### Scripts that build animated scenes
━━━━━━━━

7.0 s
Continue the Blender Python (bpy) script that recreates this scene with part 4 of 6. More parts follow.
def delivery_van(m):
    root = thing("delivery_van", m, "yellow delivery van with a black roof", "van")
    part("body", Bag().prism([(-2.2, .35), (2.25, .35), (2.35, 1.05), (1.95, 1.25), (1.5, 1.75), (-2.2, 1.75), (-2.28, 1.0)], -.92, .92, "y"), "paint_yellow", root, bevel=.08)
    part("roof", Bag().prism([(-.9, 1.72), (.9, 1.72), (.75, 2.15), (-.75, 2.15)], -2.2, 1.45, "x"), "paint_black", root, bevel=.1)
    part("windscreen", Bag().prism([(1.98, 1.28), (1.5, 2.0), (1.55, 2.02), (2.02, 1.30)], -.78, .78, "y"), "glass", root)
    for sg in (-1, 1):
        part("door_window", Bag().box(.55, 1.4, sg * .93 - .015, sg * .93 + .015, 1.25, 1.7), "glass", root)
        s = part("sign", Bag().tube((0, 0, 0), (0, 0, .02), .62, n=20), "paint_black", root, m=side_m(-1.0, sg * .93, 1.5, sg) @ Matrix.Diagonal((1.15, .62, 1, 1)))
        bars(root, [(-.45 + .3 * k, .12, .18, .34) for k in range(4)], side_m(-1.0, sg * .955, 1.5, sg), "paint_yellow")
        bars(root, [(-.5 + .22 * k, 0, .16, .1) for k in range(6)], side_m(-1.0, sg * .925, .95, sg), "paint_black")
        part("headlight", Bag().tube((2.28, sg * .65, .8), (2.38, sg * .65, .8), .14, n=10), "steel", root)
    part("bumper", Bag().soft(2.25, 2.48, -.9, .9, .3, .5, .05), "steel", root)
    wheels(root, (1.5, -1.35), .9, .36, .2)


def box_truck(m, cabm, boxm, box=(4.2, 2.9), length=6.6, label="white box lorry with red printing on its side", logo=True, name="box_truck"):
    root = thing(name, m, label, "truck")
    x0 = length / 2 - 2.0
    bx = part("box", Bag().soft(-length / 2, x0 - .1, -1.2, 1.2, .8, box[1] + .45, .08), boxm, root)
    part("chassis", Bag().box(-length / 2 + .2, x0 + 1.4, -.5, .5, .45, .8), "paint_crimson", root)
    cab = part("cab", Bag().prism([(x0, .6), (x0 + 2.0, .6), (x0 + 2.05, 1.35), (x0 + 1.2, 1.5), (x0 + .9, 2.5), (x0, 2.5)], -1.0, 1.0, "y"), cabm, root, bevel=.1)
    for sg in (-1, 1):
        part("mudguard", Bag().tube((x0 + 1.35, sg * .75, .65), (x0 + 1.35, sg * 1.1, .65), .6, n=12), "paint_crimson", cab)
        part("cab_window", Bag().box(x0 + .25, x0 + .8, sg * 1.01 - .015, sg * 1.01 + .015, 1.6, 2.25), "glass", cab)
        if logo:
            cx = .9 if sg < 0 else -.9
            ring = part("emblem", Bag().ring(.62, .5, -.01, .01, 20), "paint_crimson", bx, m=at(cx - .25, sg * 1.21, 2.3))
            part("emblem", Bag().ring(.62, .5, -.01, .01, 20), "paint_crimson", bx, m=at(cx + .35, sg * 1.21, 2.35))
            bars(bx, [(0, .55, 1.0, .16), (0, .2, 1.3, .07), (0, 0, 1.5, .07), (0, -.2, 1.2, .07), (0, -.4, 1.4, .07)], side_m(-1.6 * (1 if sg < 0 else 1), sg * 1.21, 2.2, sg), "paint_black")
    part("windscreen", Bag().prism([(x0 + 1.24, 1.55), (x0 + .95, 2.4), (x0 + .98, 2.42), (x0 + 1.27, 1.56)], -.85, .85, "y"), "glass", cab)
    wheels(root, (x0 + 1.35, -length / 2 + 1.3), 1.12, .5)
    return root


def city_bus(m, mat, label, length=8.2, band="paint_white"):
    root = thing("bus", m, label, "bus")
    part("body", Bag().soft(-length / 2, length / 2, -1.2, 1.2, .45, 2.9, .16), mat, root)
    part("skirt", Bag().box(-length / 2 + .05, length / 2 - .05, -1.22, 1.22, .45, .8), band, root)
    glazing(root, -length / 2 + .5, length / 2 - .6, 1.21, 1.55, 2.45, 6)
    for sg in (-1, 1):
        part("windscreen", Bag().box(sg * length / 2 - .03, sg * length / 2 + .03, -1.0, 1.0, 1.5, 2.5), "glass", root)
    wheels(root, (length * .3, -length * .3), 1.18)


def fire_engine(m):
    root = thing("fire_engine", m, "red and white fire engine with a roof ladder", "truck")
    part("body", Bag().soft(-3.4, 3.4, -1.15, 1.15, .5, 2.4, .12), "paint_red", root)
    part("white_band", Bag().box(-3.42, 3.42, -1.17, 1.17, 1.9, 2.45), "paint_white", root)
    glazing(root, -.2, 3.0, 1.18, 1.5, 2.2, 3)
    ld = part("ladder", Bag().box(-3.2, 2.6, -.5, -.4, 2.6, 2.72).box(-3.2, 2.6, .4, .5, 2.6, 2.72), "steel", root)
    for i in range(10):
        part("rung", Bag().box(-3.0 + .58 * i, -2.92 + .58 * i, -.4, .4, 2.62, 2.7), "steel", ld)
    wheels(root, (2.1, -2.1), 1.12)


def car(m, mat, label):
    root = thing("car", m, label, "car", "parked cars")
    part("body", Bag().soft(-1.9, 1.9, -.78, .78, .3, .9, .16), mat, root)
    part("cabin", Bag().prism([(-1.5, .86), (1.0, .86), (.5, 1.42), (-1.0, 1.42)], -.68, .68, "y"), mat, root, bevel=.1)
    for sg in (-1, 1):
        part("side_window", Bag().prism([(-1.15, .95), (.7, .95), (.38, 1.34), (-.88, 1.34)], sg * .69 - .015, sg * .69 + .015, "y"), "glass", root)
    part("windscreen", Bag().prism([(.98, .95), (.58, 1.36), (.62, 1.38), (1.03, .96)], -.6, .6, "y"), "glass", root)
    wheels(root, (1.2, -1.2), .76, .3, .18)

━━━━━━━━

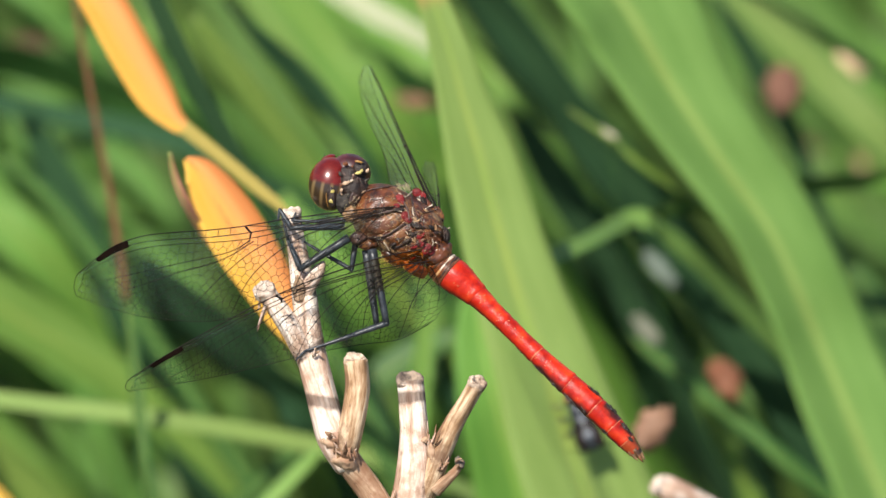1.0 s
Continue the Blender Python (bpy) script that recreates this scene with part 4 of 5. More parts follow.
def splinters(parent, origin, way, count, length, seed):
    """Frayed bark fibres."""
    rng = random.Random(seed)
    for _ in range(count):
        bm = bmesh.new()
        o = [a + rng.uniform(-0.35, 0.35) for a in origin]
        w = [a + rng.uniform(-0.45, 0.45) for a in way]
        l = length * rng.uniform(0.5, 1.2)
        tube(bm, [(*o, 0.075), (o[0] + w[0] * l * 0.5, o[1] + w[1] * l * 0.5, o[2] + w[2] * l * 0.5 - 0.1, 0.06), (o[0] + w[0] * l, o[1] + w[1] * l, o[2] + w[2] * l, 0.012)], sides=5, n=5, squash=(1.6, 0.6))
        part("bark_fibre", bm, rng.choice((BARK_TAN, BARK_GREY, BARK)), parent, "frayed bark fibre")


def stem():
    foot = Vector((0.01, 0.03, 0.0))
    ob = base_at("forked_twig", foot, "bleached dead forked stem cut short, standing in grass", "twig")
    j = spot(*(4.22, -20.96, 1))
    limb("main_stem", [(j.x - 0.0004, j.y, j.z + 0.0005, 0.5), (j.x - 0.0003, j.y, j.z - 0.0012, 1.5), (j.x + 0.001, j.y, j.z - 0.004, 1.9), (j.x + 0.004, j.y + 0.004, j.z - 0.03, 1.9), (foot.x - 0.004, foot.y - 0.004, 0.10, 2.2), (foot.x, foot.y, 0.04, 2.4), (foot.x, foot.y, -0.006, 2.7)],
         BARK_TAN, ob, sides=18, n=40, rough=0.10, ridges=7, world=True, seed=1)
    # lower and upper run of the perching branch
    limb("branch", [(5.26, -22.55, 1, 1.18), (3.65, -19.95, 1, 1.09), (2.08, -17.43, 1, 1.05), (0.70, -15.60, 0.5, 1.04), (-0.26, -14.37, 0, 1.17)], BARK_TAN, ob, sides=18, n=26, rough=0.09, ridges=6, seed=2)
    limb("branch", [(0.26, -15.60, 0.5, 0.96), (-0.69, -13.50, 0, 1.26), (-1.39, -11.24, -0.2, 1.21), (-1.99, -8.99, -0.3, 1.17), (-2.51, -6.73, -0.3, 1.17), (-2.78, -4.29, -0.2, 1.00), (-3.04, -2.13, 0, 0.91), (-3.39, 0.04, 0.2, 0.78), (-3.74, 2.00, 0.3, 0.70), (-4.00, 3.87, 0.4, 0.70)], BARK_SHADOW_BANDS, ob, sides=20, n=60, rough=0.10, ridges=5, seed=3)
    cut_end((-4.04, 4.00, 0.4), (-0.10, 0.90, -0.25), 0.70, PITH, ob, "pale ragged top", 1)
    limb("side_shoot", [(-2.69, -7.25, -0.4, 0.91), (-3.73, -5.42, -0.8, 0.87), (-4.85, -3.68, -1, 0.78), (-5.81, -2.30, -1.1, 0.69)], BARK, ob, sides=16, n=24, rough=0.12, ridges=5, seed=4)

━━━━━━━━

### GIVEN PROBLEM
Write out, from the lines above, only those from the line with "6. More parts follow." to the line with "wheels(root, (1.5, -1.35), .9, .36, .2)", exactly as given, including the first and the last.

### REPLY TO THE EXERCISE
Continue the Blender Python (bpy) script that recreates this scene with part 4 of 6. More parts follow.
def delivery_van(m):
    root = thing("delivery_van", m, "yellow delivery van with a black roof", "van")
    part("body", Bag().prism([(-2.2, .35), (2.25, .35), (2.35, 1.05), (1.95, 1.25), (1.5, 1.75), (-2.2, 1.75), (-2.28, 1.0)], -.92, .92, "y"), "paint_yellow", root, bevel=.08)
    part("roof", Bag().prism([(-.9, 1.72), (.9, 1.72), (.75, 2.15), (-.75, 2.15)], -2.2, 1.45, "x"), "paint_black", root, bevel=.1)
    part("windscreen", Bag().prism([(1.98, 1.28), (1.5, 2.0), (1.55, 2.02), (2.02, 1.30)], -.78, .78, "y"), "glass", root)
    for sg in (-1, 1):
        part("door_window", Bag().box(.55, 1.4, sg * .93 - .015, sg * .93 + .015, 1.25, 1.7), "glass", root)
        s = part("sign", Bag().tube((0, 0, 0), (0, 0, .02), .62, n=20), "paint_black", root, m=side_m(-1.0, sg * .93, 1.5, sg) @ Matrix.Diagonal((1.15, .62, 1, 1)))
        bars(root, [(-.45 + .3 * k, .12, .18, .34) for k in range(4)], side_m(-1.0, sg * .955, 1.5, sg), "paint_yellow")
        bars(root, [(-.5 + .22 * k, 0, .16, .1) for k in range(6)], side_m(-1.0, sg * .925, .95, sg), "paint_black")
        part("headlight", Bag().tube((2.28, sg * .65, .8), (2.38, sg * .65, .8), .14, n=10), "steel", root)
    part("bumper", Bag().soft(2.25, 2.48, -.9, .9, .3, .5, .05), "steel", root)
    wheels(root, (1.5, -1.35), .9, .36, .2)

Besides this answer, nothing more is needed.